OBJECTIVE. Go through the records and extract every line with the word "Blender".

(Records from a data source)
##############################
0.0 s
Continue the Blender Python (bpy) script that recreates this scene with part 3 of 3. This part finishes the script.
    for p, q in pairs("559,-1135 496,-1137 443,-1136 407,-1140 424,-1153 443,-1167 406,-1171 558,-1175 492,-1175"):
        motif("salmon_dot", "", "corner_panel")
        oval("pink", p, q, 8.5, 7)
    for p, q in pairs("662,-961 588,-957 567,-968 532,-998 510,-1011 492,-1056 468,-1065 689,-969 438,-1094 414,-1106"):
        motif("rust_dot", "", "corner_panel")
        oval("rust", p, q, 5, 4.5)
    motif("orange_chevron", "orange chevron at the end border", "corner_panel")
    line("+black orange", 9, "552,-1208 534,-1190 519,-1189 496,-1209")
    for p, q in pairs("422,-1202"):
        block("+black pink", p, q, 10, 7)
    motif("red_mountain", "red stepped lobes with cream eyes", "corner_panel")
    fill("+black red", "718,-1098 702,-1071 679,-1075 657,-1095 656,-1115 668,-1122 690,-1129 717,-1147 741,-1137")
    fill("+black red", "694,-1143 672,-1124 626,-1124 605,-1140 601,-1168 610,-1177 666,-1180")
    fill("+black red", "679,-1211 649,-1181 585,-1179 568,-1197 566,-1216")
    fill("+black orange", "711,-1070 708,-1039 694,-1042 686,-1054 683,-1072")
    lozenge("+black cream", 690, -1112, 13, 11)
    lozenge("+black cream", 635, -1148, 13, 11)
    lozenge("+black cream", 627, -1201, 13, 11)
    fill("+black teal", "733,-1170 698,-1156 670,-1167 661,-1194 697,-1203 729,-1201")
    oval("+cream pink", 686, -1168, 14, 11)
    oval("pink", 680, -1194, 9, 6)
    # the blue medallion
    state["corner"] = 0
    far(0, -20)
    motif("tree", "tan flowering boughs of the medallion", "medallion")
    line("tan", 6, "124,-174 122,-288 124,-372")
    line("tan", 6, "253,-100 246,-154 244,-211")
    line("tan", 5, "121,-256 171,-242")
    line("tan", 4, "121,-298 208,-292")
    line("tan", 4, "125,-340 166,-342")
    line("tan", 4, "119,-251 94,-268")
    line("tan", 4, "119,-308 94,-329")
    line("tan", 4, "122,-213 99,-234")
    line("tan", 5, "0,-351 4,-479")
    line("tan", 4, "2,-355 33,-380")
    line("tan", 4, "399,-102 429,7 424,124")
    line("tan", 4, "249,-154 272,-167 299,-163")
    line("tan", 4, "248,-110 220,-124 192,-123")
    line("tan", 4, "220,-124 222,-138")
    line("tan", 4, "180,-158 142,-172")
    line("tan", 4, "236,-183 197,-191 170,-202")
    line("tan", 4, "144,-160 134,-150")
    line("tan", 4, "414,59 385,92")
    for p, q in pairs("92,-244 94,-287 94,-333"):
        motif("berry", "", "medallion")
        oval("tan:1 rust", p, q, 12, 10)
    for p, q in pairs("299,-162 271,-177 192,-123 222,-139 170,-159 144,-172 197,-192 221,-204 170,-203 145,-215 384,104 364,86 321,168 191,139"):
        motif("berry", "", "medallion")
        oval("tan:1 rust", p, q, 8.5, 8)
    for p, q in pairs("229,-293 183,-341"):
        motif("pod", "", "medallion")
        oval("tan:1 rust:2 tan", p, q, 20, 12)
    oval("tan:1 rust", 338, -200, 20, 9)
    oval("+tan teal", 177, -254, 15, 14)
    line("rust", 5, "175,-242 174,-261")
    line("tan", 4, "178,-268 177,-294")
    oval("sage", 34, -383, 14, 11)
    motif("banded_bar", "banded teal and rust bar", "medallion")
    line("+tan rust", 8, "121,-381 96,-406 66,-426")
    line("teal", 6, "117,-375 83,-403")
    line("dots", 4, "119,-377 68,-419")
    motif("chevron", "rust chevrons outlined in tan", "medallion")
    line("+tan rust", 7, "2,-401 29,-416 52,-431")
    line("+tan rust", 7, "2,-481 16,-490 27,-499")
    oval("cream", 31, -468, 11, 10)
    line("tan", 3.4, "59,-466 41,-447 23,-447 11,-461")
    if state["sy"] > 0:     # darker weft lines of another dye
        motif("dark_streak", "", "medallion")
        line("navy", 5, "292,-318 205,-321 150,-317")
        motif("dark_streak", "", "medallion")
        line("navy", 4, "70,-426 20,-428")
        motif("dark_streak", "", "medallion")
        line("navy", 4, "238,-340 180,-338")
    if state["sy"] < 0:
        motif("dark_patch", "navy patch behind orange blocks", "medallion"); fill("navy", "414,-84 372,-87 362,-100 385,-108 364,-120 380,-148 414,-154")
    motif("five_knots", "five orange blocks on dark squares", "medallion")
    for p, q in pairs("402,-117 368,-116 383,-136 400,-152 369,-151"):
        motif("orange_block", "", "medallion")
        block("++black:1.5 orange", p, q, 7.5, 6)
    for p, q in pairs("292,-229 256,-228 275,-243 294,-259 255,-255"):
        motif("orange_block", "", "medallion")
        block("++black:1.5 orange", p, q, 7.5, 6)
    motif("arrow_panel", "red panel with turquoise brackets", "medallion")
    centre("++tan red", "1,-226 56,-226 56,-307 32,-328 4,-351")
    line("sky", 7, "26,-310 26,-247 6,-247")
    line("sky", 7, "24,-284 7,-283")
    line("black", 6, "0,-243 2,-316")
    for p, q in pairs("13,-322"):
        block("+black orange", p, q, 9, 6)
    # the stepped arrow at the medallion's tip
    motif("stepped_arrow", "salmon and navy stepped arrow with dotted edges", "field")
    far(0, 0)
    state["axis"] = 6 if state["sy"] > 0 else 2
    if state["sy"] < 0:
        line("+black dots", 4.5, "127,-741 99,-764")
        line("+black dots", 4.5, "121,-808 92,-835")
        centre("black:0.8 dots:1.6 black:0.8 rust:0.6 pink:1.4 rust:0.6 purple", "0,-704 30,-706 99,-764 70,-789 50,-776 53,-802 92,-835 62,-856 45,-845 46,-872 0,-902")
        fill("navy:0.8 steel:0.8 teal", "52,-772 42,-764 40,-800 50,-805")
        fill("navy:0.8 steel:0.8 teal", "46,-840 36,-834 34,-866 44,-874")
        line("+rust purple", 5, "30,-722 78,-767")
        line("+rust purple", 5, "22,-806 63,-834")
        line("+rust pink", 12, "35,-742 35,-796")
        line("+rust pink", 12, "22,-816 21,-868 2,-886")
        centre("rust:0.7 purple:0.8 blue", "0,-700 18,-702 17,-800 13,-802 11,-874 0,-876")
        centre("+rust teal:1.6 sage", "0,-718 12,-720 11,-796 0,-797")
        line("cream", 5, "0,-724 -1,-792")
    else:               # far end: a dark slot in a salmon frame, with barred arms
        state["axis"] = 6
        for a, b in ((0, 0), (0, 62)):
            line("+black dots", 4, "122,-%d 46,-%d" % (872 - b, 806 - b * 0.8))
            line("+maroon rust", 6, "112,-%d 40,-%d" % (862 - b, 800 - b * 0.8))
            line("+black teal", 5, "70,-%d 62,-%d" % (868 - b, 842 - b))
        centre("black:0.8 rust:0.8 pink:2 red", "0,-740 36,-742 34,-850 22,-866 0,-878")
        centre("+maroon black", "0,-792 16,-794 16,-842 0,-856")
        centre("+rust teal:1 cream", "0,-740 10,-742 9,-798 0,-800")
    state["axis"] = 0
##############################
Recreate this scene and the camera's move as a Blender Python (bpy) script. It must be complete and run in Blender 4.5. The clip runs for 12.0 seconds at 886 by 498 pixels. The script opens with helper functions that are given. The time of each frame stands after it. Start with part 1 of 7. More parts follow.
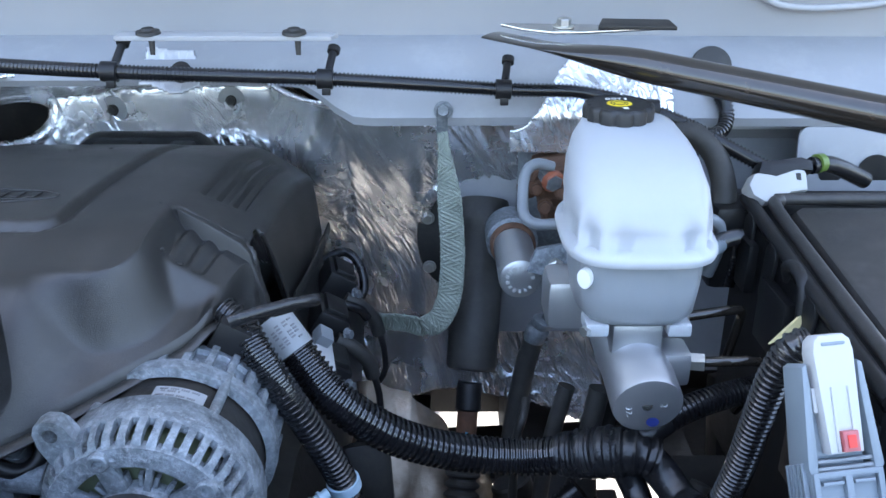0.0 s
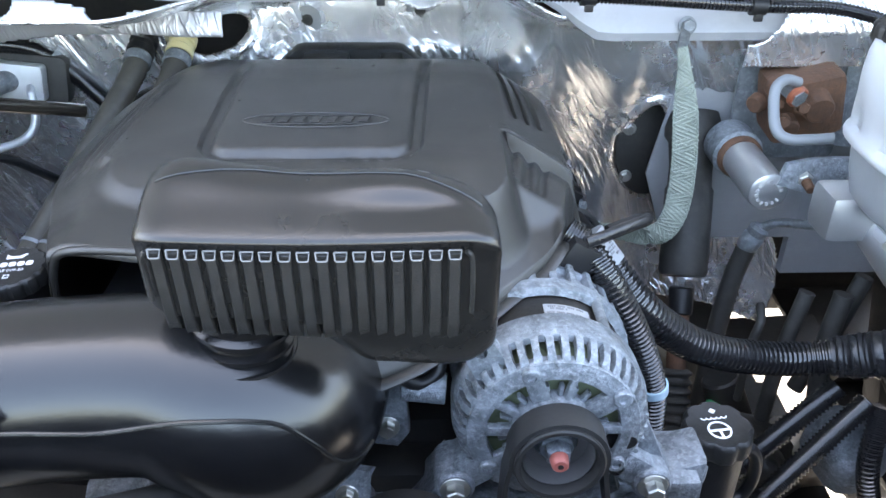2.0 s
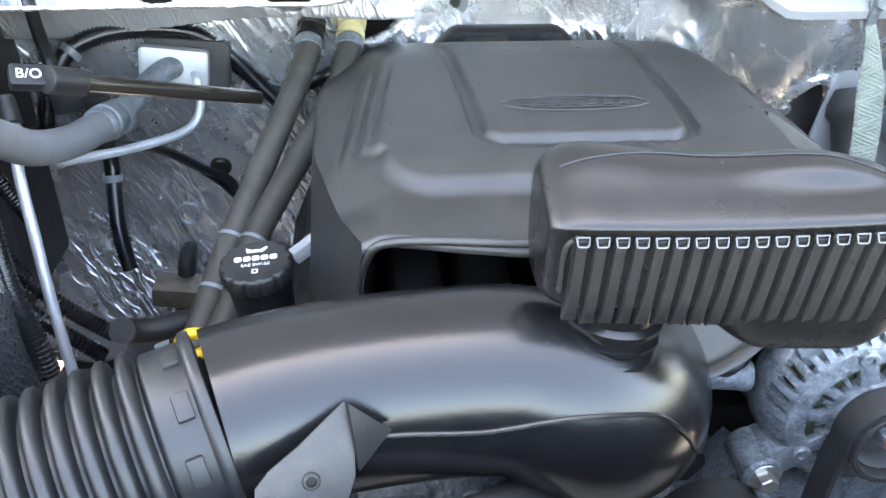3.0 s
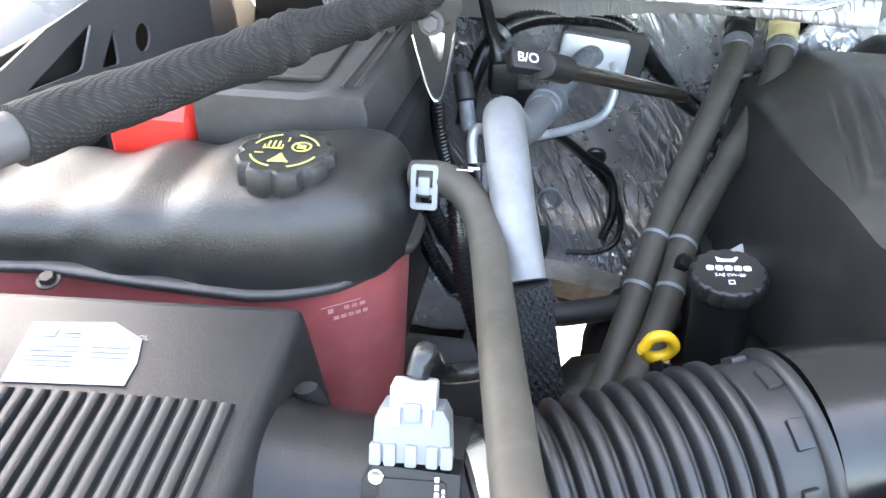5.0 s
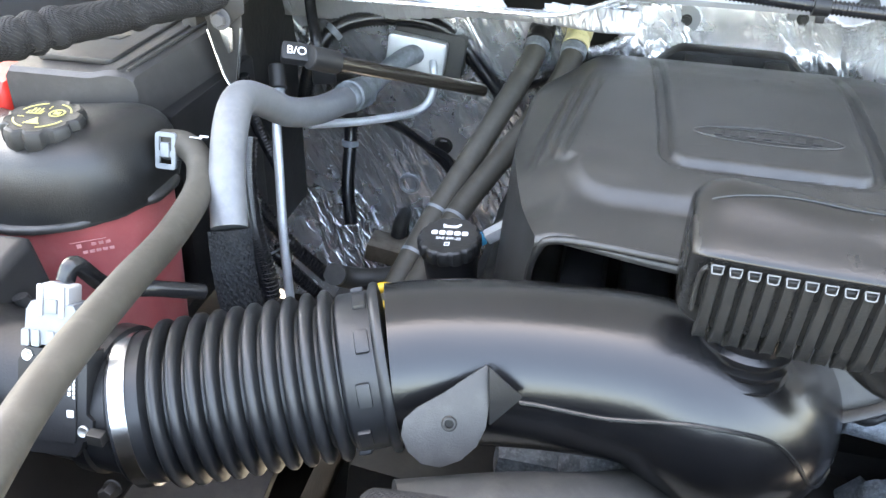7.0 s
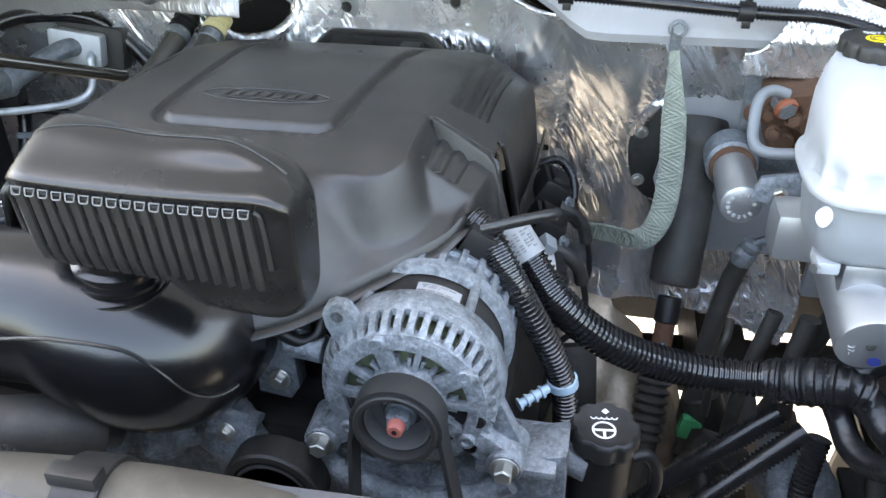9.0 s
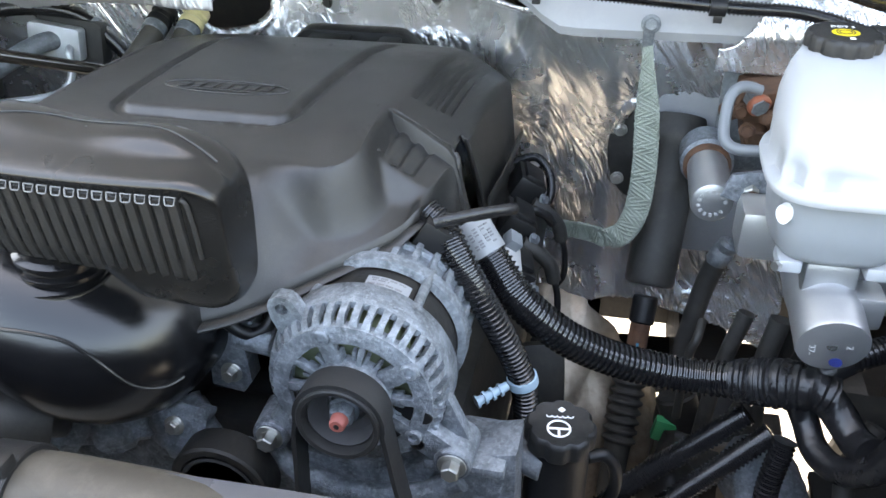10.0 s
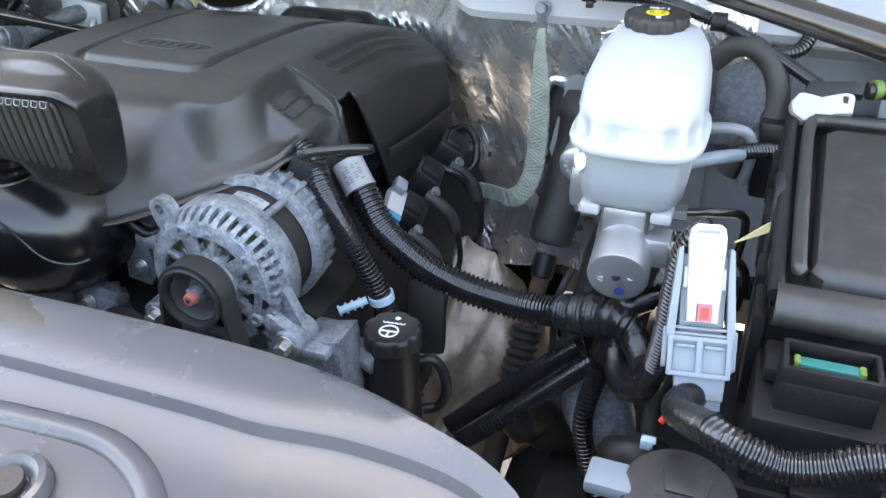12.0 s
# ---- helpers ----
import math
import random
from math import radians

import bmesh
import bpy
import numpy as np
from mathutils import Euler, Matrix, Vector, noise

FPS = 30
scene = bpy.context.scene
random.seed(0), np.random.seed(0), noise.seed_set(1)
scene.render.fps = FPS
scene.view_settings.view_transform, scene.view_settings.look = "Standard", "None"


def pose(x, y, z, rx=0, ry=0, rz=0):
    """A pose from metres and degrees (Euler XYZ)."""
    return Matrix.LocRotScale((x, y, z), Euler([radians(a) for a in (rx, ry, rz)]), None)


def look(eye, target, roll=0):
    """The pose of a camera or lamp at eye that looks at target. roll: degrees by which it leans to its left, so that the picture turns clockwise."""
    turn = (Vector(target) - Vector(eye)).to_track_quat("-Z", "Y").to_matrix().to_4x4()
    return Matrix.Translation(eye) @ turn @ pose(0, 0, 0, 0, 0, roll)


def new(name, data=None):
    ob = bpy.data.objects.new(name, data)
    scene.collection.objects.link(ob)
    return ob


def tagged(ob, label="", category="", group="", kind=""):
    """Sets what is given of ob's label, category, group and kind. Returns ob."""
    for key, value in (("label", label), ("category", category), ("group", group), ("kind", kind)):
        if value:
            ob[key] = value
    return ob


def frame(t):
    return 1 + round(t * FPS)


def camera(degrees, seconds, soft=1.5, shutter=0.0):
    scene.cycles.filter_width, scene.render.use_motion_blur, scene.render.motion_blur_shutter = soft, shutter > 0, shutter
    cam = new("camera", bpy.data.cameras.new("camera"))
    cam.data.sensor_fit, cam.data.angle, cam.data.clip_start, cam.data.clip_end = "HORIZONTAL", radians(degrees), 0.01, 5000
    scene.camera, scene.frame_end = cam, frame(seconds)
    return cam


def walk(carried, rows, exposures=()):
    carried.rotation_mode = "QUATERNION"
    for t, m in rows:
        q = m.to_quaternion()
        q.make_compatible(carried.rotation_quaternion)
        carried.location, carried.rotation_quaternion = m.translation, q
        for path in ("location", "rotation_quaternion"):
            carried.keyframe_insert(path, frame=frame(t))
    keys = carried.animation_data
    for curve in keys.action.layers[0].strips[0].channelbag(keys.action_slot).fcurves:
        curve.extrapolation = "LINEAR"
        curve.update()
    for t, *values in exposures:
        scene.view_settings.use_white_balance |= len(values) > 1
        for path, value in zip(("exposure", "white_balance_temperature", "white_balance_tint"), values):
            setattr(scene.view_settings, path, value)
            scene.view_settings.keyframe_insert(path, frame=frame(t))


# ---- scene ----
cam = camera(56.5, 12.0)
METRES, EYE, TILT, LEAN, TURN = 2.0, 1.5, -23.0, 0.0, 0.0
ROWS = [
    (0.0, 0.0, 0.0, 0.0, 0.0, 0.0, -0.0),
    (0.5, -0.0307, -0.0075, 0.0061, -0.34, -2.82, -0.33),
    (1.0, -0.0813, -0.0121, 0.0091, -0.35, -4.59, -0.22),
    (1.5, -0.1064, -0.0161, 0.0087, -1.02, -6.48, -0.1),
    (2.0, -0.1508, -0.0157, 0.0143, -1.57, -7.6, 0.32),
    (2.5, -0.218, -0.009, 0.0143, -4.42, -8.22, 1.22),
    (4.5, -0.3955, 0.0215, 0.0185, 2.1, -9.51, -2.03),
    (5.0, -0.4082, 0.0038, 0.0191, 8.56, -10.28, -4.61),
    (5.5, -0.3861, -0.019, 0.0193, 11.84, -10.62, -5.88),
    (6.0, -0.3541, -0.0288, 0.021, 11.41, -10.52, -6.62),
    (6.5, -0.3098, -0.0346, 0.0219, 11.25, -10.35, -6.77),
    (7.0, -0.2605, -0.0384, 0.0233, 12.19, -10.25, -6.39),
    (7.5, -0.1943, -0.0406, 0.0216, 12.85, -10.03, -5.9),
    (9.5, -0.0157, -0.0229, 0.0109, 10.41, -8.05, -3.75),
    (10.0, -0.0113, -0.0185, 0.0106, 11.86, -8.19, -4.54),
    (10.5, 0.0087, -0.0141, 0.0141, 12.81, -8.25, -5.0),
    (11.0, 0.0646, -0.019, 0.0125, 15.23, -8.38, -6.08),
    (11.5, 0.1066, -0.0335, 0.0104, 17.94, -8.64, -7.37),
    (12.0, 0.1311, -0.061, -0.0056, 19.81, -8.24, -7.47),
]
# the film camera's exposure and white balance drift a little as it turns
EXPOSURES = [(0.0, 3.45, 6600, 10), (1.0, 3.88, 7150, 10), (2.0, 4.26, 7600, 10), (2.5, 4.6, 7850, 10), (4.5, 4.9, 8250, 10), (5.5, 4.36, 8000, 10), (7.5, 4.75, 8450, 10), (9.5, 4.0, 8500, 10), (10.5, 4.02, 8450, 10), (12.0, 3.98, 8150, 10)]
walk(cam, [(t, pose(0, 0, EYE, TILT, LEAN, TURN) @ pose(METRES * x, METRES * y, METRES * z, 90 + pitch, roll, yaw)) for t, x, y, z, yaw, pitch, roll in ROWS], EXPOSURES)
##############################
ANSWER TO THIS PROBLEM.
Continue the Blender Python (bpy) script that recreates this scene with part 3 of 3. This part finishes the script.
Recreate this scene and the camera's move as a Blender Python (bpy) script. It must be complete and run in Blender 4.5. The clip runs for 12.0 seconds at 886 by 498 pixels. The script opens with helper functions that are given. The time of each frame stands after it. Start with part 1 of 7. More parts follow.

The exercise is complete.